Up To N2.67 Billion Meant For School Feeding During Lockdown Has Been Uncovered In Personal Bank Accounts, Says ICPC | CABLE REPORTERS

 Up to N2.67 billion meant for school feeding during lockdown has been uncovered in personal bank accounts, the Independent Corrupt Practices and Other Related Offences Commission (ICPC) said Monday.



The Chairman of ICPC, Prof. Bolaji Owasanoye, said this in his keynote address at the second National Summit on Diminishing Corruption with the theme: “Together Against Corruption and the launch of the National Ethics and Integrity Policy” held at the Council Chambers of the Presidential Villa, Abuja.


Prof. Owasanoye, who said the payment was made to some federal colleges, also revealed that over N2.5 billion was appropriated by late senior civil servant in the Ministry of Agric for himself and cronies.

The commission highlighted other assets recovered in the Agric ministry to include 18 buildings, 12 business premises and 25 plots of land.


He said under Open Treasury Portal review carried out between January to August 15, 2020, out of 268 Ministries, Departments and Agencies (MDAs) 72 of them had cumulative infractions of N90 million. He said while 33 MDAs tendered explanations that N4.1 billion was transferred to sub-TSA, N4.2 billion paid to individuals had no satisfactory explanations.

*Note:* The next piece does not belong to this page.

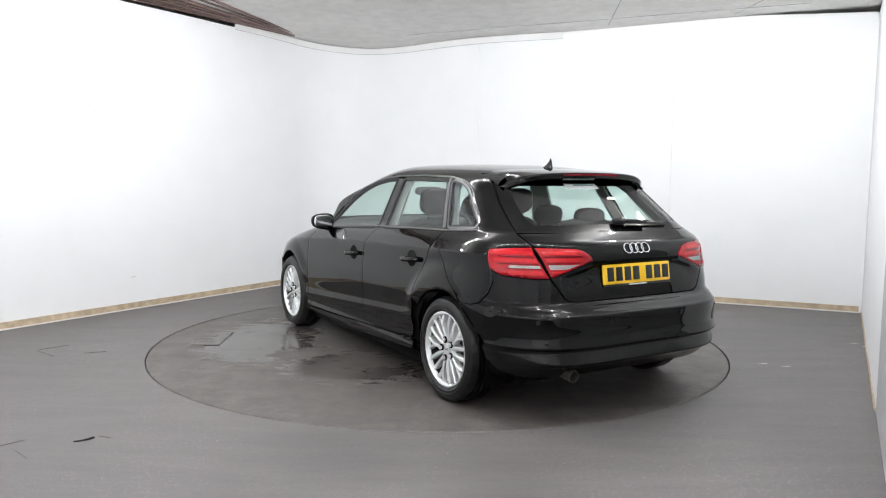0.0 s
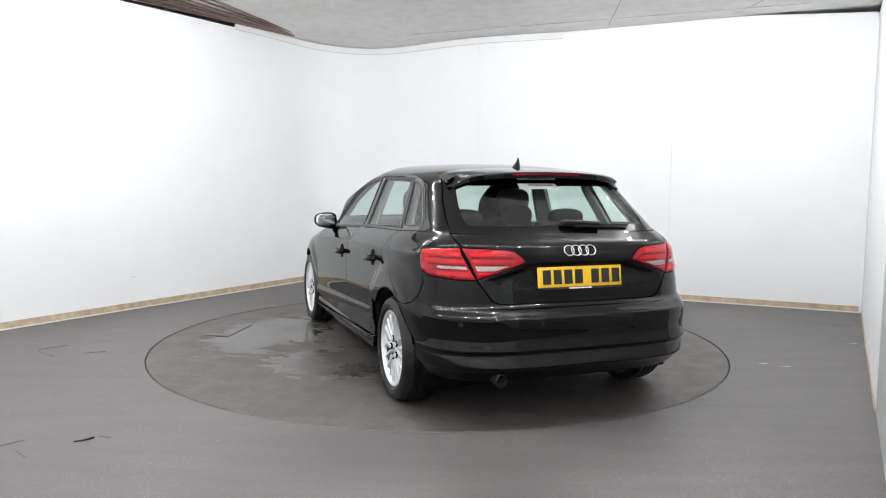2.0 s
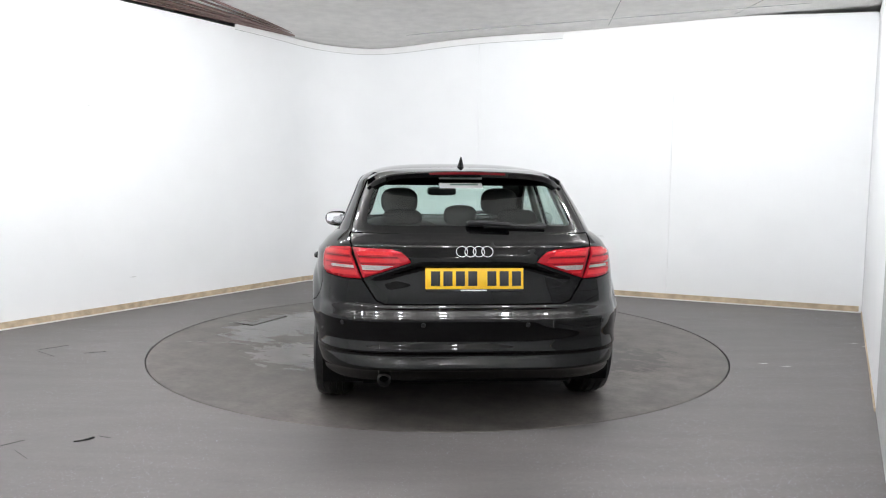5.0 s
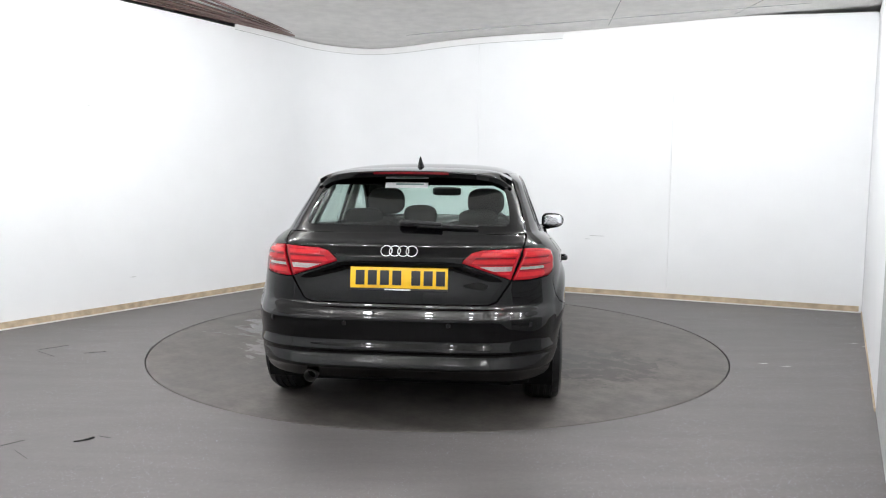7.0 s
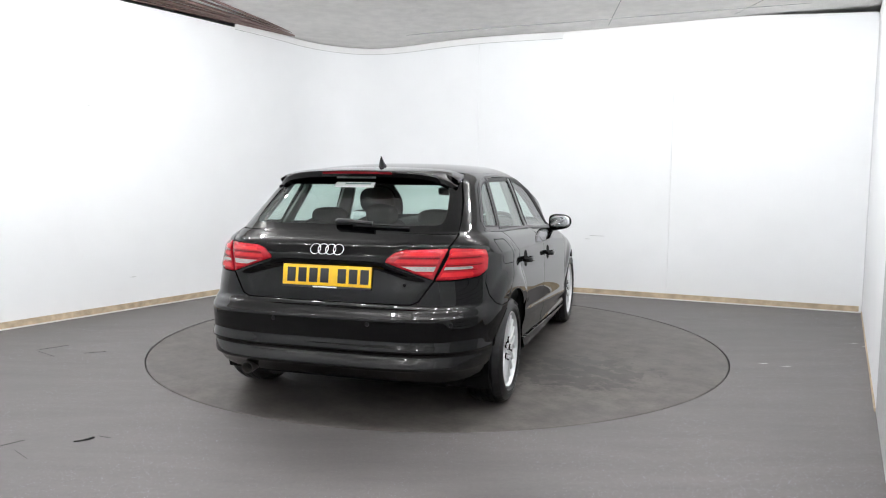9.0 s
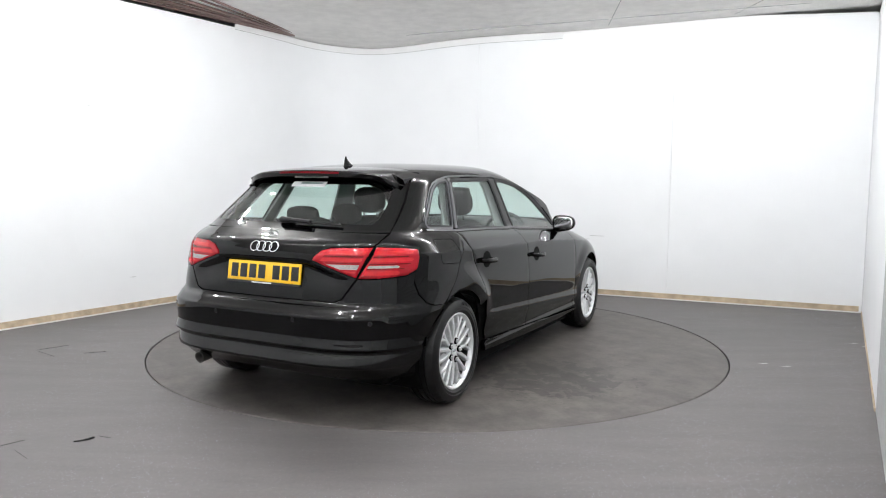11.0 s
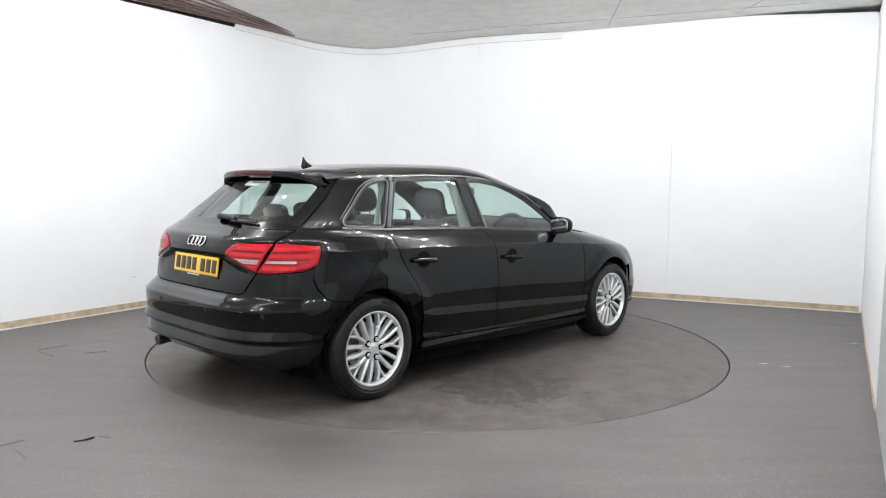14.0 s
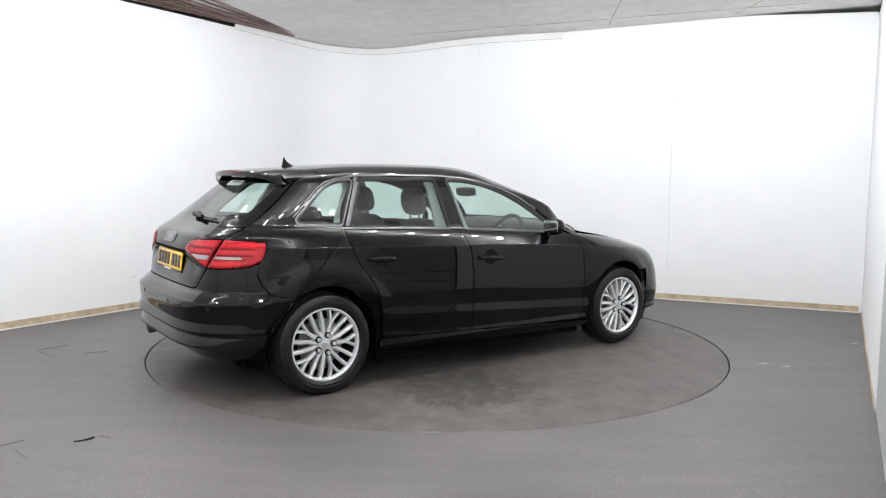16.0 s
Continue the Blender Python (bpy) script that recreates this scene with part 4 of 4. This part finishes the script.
def build_wheels(car):
    """Four silver multi-spoke wheels with tyres, discs and bolts."""
    R, rim, half = 0.316, 0.226, 0.108
    shared = None
    for cy in (-1.318, 1.318):
        for sg in (1, -1):
            m = pose(sg * 0.775, cy, R, 0, 90 * sg, 0)
            wheel = new("wheel")
            wheel.parent = car
            wheel.matrix_basis = m
            tagged(wheel, "silver multi-spoke alloy wheel with black tyre")
            if shared is None:
                tyre = [(rim - 0.006, -half + 0.02), (rim + 0.02, -half + 0.003), (0.275, -half - 0.004), (0.300, -half + 0.010), (0.311, -half + 0.030)]
                for g in (-0.055, -0.02, 0.02, 0.055):
                    tyre += [(0.3155, g - 0.006), (0.308, g - 0.0045), (0.308, g + 0.0045), (0.3155, g + 0.006)]
                tyre += [(0.311, half - 0.030), (0.300, half - 0.010), (0.275, half + 0.004), (0.262, half + 0.0055), (0.260, half + 0.003), (0.245, half + 0.0035), (rim + 0.010, half - 0.004), (rim - 0.004, half - 0.012), (rim - 0.006, half - 0.02)]
                bm = lathe_bm(tyre, 144)
                for v in bm.verts:
                    rr = math.hypot(v.co.x, v.co.y)
                    if rr > 0.305 and abs(v.co.z) > 0.062 and int(math.atan2(v.co.y, v.co.x) / math.pi * 72 + 200) % 3 == 0:
                        v.co.x, v.co.y = v.co.x * (1 - 0.006 / rr), v.co.y * (1 - 0.006 / rr)
                t = part("tyre", bm, RUBBER, wheel, "black rubber tyre", angle=0.5)
                for q in range(6):
                    part("sidewall_mark", box_bm(0.272, -0.006, half + 0.0035, 0.291, 0.006, half + 0.0065, 0.001, pose(0, 0, 0, 0, 0, 150 + 4.2 * q)), RUBBER, t)
                rimp = [(rim + 0.002, half - 0.012), (rim + 0.001, half - 0.006), (rim - 0.006, half - 0.005), (rim - 0.012, half - 0.012), (rim - 0.018, half - 0.034)]
                part("rim", lathe_bm(rimp, 72), ALLOY, wheel)
                # barrel in a dark tone instead of alloy: painted shade behind the spokes
                part("barrel", lathe_bm([(rim - 0.017, half - 0.032), (rim - 0.022, half - 0.10), (rim - 0.012, -half + 0.02)], 48), PIPE, wheel, "inner rim barrel, coloured dark to stand for shade")
                for k in range(5):
                    a = 72 * k + 90
                    bars = [((0.040, a), (0.150, a), 0.0115, 0.0100)]
                    bars += [((0.140, a + 0.8 * q), (rim - 0.010, a + 9.5 * q), 0.0085, 0.0105) for q in (-1, 1)]
                    bars += [((0.045, a + 22 * q), (rim - 0.010, a + 27 * q), 0.0105, 0.0115) for q in (-1, 1)]
                    for (r0, a0), (r1, a1), w0, w1 in bars:
                        bm = bmesh.new()
                        rings = []
                        for i in range(7):
                            u = i / 6
                            r, th, w = r0 + (r1 - r0) * u, math.radians(a0 + (a1 - a0) * u), w0 + (w1 - w0) * u
                            z = half - 0.033 + 0.016 * math.sin(math.pi * 0.75 * r / rim)
                            c, s = math.cos(th), math.sin(th)
                            rings.append([bm.verts.new((r * c - q * s, r * s + q * c, z + dz)) for q, dz in ((-w, -0.007), (-w * 0.5, 0.0), (w * 0.5, 0.0), (w, -0.007), (w * 1.15, -0.036), (-w * 1.15, -0.036))])
                        for i in range(6):
                            for j in range(6):
                                bm.faces.new((rings[i][j], rings[i][(j + 1) % 6], rings[i + 1][(j + 1) % 6], rings[i + 1][j]))
                        bm.faces.new(rings[0])
                        bm.faces.new(rings[-1])
                        part("spoke", bm, ALLOY, wheel, angle=0.5)
                part("hub", lathe_bm([(0.0, half - 0.030), (0.058, half - 0.031), (0.078, half - 0.040), (0.082, half - 0.075)], 36), ALLOY, wheel)
                cap = part("hub_cap", lathe_bm([(0.0, half - 0.022), (0.026, half - 0.023), (0.030, half - 0.026), (0.031, half - 0.034)], 32), ALLOY, wheel, "silver centre cap")
                for x in (-0.0135, -0.0045, 0.0045, 0.0135):
                    part("cap_ring", lathe_bm([(0.006 + 0.0013 * math.cos(q), half - 0.022 + 0.0012 * math.sin(q)) for q in (math.pi * 2 * k / 6 for k in range(6))], 16, Matrix.Translation((0, x, 0)), closed=True), CHROME, cap)
                for k in range(5):
                    q = math.radians(72 * k + 90)
                    at = Matrix.Translation((0.057 * math.cos(q), 0.057 * math.sin(q), 0.004))
                    # no hole in the hub: a black disc paints the bolt recess's shade
                    part("bolt_well", lathe_bm([(0.0, half - 0.022), (0.019, half - 0.022), (0.020, half - 0.030)], 20, at), VOID, wheel, "dark disc painting the shade round a wheel bolt")
                    part("wheel_bolt", lathe_bm([(0.0, half - 0.010), (0.0115, half - 0.010), (0.0135, half - 0.015), (0.0140, half - 0.045)], 6, at), ALLOY, wheel)
                part("brake_disc", lathe_bm([(0.06, 0.02), (0.150, 0.02), (0.150, 0.005), (0.06, 0.005)], 48, closed=True), DISC, wheel)
                part("brake_caliper", box_bm(0.085, -0.07, -0.01, 0.165, 0.07, 0.042, 0.012), DISC, wheel)
                # black disc added to darken the gaps between the spokes
                part("dust_shield", lathe_bm([(0.0, 0.001), (0.203, 0.001), (0.203, -0.01), (0.0, -0.01)], 40), VOID, wheel)
                shared = wheel
            else:
                for ch in list(shared.children):
                    o = ch.copy()
                    scene.collection.objects.link(o)
                    o.parent = wheel
                    for sub in ch.children:
                        o2 = sub.copy()
                        scene.collection.objects.link(o2)
                        o2.parent = o


def build_turntable():
    table = tagged(new("turntable"), "round grey vinyl-covered car turntable, partly wet", "turntable")
    part("deck", lathe_bm([(0.0, 0.0), (1.2, 0.0), (2.236, 0.0), (2.2430, -0.0012), (2.2465, -0.0045), (2.2470, -0.05)], 160), TABLE, table, "grey vinyl deck with a wet patch")
    # inset inspection hatch
    hat = part("hatch", prism_bm([(-1.947, -0.261), (-1.739, -0.254), (-1.759, 0.244), (-1.987, 0.307)], 0.0005, 0.004), TABLE, table, "flush hatch plate", smooth=False)
    line = [Vector((-1.955, -0.268, 0.003)), Vector((-1.735, -0.262, 0.003)), Vector((-1.752, 0.25, 0.003))]
    part("hatch_gap", tube_bm(line, 0.0022, 6), PIPE, hat)
    return table


build_booth()
build_lights()
build_turntable_ob = build_turntable()
car = build_car()


def motions():
    """The turntable carries the car round at a steady pace."""
    table_rows, car_rows = [], []
    for i in range(17):
        t = float(i)
        a = 30.9 - 5.36 * t
        c, s = math.cos(math.radians(a)), math.sin(math.radians(a))
        x, y = 0.037, -0.157
        car_rows.append((t, pose(x * c - y * s, x * s + y * c, 0.0, 0, 0, a)))
        table_rows.append((t, pose(0, 0, 0, 0, 0, -5.36 * t)))
    walk(build_turntable_ob, table_rows)
    walk(car, car_rows)


motions()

According to Owasanoye, “We observed that transfers to sub-TSA was to prevent disbursement from being monitored. Nevertheless, we discovered payments to some federal colleges for school feeding in the sum of N2.67 billion during lockdown when the children are not in school, and some of the money ended up in personal accounts. We have commenced investigations into these finding.”

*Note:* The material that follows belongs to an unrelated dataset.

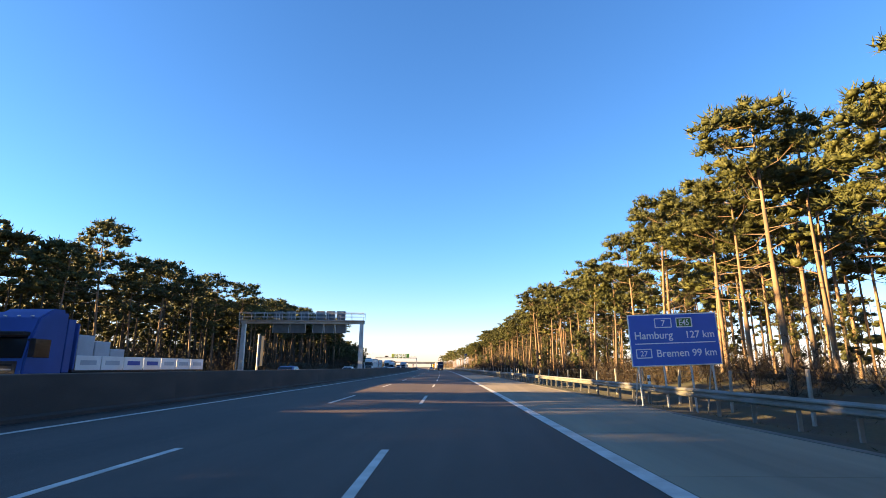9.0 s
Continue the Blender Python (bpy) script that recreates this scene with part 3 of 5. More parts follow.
def tall(y):
    """How tall the pines grow along the right edge of the forest."""
    return float(np.interp(y, (247, 256, 259, 266, 269, 276, 300, 323, 338, 350, 357, 366, 394, 430, 448, 453, 475, 490, 510, 528, 546, 560, 640),
                           (0.80, 0.80, 0.96, 0.95, 0.76, 0.86, 0.95, 0.98, 1.02, 1.03, 0.90, 0.98, 1.0, 0.88, 0.80, 0.90, 0.84, 0.93, 0.93, 0.97, 0.96, 0.88, 0.92)))


# right side, y > 175: pines
for x, y, k in ((21.5, 233, 0.60), (19.4, 238, 0.66), (23.0, 241, 0.76), (20.8, 245, 0.82), (22.0, 250, 0.90)):
    put(R.choice(PINES), x, y, k)
put(BARE[1], 18.4, 221.0, 0.5)
put(BARE[2], 21.0, 214.0, 0.48)
y = 247.0
while y < 640:
    x = 18.3 + R.uniform(-1.6, 1.6) + 4.5 * smooth_step(485, 500, y) * (1 - smooth_step(540, 556, y))
    if not 598 < y < 634:
        put(R.choice(PINES), x, y, tall(y) * R.uniform(0.93, 1.05))
        if R.random() < (0.45 if y < 480 else 0.75):
            put(R.choice(BACK_PINES), x + R.uniform(3.0, 7), y + R.uniform(-2, 2), tall(y) * R.uniform(0.9, 1.05))
    y += R.uniform(3.6, 6.4)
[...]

The ICPC boss also said under its 2020 constituency and executive projects tracking initiative, 722 projects with a threshold of N100 million (490 ZiP and 232 executive) was tracked across 16 states.


He noted that a number of projects described as ongoing in the budget were found to be new projects that ought to have been excluded in order to enable government complete existing projects.


He also observed absence of needs assessment resulted in projects recommended for communities that do not require them being abandoned; projects sited in private houses on private land thus appropriating common asset to personal use, hence denying communities of the benefit; absence of synergy between outgoing project sponsors and their successors.


Owasanoye added that the commission also found that uncompleted projects sponsored by legislators who do not return get abandoned to the loss of the community and the state; use of companies owned by sponsor’s friends or relatives or companies belonging to civil servants in implementing MDAs to execute projects which are abandoned or poorly performed; conspiracy between legislative aides of sponsors and implementing MDAs and contractors to undermine quality of project without knowledge of the sponsor; vague project description that result in diversion of funds by implementing MDAs or project sponsor with collusion of contractors and absence of community ownership of project because they were not consulted or largely ignorant of projects allocated to them.


Prof Owasanoye said in education sector, 78 MDAs were reviewed and common cases of misuse of funds were uncovered.